As I’m running this site and a couple of other sites I always wanted to see how many users have viewed the sites. And so I researched how other people have handled it. But most of the information you will find about it recommends using an external analytics service or use an open-source solution you can host by yourself.
I wasn’t happy with both of them. An external service means that details about visitors are passed on to that service. And I don't want to do that because I try to respect the privacy of every visitor and not bother them with any consent forms.
Self-hosting was a solution and I thought about it as I’m already hosting some services by myself. But it’s just about some simple page views I want to see. Having a full service that has to run and be maintained is additional work I don’t want to handle.
So, I needed another solution. And, I already had it in my mind for some time: Utilizing the web server logs for my site.
Server logs for the win – or not?
The first thought was that it should be quite easy to just parse the entries and group them by data. This should give me a good overview of the times a page was viewed on a specific date.
But when I did my first look into the logs I immediately had two questions that came up:
- How can I identify page requests only so that I don’t include assets like CSS and images?
- How can I exclude spam requests?
I realized that it wasn’t as easy as I thought in the beginning. However, I wanted to try to keep the approach in which I analyze the logs to get the information I need.
So, I came up with a new idea: A special URL that is only requested by pages and can be easily detected in the logs.
Simple page view tracking was born
The solution I had in mind was somehow easy and required only a small modification of the website itself and some tooling to collect the information from the logs. So I came up with a simple snippet which I added to my site:
<script>
if (window.fetch) {
fetch(`/_p?l=${window.location.href}`, { method: 'POST' }).catch(() => {});
}
</script>
It does a POST
request on the path /_p
and contains the current location as a query parameter. To prevent , I’ve added an empty file call _p
to my site so that the server responds with a success status instead of a “Not Found” status. If choosen to use a POST
request because it’s not cached by the browser and makes it easier to detect in the logs.
Now it was time to analyze the protocols. In the beginning, I’ve done that with some shell magic by searching for strings in the code and some primitive parsing of the results. Later I worked on a small CLI that takes the logs as an input and prints the page views per date on the console. (As soon as I’ve cleaned it up a little bit I’ll publish the CLI)
I was quite happy with the solution and extended it by a small portion to allow me the see where the users came from. That is mostly relevant for some sites as I have some references to those out there. The part I added was quite simple as well as you can see in the final snippet.
<script>
if (window.fetch) {
const url = new URL(window.location.href);
let referrer = document.referrer;
if (url.searchParams.has('ref')) {
referrer = url.searchParams.get('ref');
url.searchParams.delete('ref');
}
fetch(`/_p?l=${url.href}&r=${referrer}`, { method: 'POST' }).catch(() => {});
}
</script>
After that, I’ve modified the CLI as well so that it handles the new parameter and outputs the referrer information if available.
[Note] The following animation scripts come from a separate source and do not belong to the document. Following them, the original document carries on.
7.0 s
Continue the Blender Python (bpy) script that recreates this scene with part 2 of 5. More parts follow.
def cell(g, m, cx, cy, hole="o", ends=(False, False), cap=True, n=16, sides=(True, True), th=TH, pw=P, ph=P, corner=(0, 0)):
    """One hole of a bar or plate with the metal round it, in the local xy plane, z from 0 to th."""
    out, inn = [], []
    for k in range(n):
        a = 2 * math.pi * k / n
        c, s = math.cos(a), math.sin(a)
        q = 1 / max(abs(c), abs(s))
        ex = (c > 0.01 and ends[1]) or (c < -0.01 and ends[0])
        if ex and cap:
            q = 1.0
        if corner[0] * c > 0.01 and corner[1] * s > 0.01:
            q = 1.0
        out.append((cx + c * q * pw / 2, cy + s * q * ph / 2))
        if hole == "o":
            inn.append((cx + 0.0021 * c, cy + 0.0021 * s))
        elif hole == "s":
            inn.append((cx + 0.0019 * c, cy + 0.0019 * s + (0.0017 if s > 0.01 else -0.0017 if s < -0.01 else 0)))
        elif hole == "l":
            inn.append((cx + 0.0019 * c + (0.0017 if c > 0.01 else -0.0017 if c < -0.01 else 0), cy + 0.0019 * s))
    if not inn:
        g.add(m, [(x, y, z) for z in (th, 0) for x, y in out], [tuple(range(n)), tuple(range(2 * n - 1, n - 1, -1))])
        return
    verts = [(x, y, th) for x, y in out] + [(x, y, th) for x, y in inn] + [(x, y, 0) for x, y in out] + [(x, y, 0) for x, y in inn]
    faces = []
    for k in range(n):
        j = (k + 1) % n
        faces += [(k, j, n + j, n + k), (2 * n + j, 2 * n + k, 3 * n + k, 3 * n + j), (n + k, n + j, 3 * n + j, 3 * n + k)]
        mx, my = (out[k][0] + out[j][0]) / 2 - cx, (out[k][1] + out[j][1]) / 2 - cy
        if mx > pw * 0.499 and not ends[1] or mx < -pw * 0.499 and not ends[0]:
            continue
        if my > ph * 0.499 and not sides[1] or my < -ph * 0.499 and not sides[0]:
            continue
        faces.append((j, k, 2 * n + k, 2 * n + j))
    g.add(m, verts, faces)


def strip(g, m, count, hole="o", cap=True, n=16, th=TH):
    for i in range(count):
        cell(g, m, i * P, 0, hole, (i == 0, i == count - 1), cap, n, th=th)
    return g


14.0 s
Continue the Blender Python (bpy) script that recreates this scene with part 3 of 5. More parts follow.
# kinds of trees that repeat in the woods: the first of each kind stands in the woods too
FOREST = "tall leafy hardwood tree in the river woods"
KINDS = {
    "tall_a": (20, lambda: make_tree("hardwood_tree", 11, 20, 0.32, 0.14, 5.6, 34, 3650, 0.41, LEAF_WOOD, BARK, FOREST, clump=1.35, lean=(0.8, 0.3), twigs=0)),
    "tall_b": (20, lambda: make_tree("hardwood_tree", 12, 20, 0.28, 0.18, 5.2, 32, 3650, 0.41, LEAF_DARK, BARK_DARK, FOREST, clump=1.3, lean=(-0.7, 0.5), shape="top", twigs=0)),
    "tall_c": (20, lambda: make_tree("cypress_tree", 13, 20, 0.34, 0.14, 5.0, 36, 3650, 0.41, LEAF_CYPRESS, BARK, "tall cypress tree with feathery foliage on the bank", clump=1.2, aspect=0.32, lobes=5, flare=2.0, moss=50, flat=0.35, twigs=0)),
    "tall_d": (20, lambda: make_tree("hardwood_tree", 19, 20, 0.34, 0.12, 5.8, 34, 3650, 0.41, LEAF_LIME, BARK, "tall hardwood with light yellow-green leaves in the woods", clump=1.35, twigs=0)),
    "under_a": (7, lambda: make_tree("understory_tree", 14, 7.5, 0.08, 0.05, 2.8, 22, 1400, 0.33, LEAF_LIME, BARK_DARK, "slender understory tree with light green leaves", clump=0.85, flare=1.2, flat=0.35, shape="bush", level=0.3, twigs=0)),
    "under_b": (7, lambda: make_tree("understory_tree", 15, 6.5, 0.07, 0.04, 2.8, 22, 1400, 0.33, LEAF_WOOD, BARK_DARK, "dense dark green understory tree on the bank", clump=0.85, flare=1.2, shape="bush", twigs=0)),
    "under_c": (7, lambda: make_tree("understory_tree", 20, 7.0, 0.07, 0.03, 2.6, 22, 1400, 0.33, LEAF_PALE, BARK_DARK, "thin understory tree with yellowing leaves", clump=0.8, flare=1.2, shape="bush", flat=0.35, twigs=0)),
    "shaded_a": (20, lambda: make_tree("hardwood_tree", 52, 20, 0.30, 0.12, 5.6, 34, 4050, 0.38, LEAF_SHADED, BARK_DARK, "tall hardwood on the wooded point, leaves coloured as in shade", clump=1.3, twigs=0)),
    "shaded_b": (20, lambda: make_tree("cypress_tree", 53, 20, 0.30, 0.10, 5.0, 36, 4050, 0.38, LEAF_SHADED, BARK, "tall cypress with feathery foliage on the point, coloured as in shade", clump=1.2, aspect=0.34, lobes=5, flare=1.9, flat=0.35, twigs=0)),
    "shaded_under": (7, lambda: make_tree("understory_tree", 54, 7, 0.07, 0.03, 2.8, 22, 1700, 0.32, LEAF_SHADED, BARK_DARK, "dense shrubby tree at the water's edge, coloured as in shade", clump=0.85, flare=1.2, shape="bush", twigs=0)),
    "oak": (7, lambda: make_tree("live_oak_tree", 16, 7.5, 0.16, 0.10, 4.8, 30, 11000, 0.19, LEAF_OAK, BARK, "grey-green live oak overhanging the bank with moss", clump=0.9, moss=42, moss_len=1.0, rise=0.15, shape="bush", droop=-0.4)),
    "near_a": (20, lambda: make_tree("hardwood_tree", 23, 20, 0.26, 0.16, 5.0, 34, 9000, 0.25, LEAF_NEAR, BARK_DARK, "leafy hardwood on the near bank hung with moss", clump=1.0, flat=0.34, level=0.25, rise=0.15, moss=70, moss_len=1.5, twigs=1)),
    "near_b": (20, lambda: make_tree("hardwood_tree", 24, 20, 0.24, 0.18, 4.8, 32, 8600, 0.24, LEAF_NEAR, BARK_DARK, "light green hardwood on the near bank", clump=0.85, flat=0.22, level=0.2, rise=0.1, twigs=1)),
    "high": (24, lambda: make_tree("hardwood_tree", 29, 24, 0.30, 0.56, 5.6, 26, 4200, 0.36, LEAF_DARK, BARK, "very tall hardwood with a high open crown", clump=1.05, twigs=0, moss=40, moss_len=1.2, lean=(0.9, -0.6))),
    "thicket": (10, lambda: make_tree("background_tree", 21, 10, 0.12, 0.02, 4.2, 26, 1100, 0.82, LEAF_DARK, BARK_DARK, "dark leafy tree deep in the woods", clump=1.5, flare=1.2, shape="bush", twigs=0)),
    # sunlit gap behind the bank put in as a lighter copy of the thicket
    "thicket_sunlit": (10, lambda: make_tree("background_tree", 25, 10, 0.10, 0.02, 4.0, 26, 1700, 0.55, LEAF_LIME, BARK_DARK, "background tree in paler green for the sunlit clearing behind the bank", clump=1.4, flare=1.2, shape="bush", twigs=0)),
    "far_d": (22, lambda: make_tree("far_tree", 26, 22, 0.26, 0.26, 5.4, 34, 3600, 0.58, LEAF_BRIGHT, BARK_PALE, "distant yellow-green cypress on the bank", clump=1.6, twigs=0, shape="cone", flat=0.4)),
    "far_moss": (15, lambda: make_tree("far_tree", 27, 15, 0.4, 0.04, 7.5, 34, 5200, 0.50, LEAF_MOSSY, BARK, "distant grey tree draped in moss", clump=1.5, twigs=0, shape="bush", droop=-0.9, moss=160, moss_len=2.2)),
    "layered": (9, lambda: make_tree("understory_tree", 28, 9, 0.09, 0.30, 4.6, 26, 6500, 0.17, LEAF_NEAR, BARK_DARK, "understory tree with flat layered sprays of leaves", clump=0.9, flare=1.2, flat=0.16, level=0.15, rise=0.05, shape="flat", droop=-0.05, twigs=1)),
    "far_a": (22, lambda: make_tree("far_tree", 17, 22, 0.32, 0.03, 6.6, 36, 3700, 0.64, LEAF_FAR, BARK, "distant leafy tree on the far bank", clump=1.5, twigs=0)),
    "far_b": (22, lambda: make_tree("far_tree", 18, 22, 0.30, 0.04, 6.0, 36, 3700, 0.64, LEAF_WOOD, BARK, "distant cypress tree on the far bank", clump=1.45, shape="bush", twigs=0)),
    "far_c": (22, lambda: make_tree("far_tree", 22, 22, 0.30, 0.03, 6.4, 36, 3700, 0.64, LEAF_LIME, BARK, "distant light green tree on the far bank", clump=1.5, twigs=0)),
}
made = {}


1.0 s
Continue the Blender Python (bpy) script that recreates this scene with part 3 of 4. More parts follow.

I have to note that the parsing the logs is not the most efficient way to do it. But as I’m not running a huge site with thousands of visitors per day it’s totally fine for me. And if I ever need to scale it up I can still optimize the parsing process by splitting the logs into smaller chunks and process them in parallel of do something else.
In the end, this approach not only gives me some basic information about my website traffic without a huge system behind it but also respects the users privacy.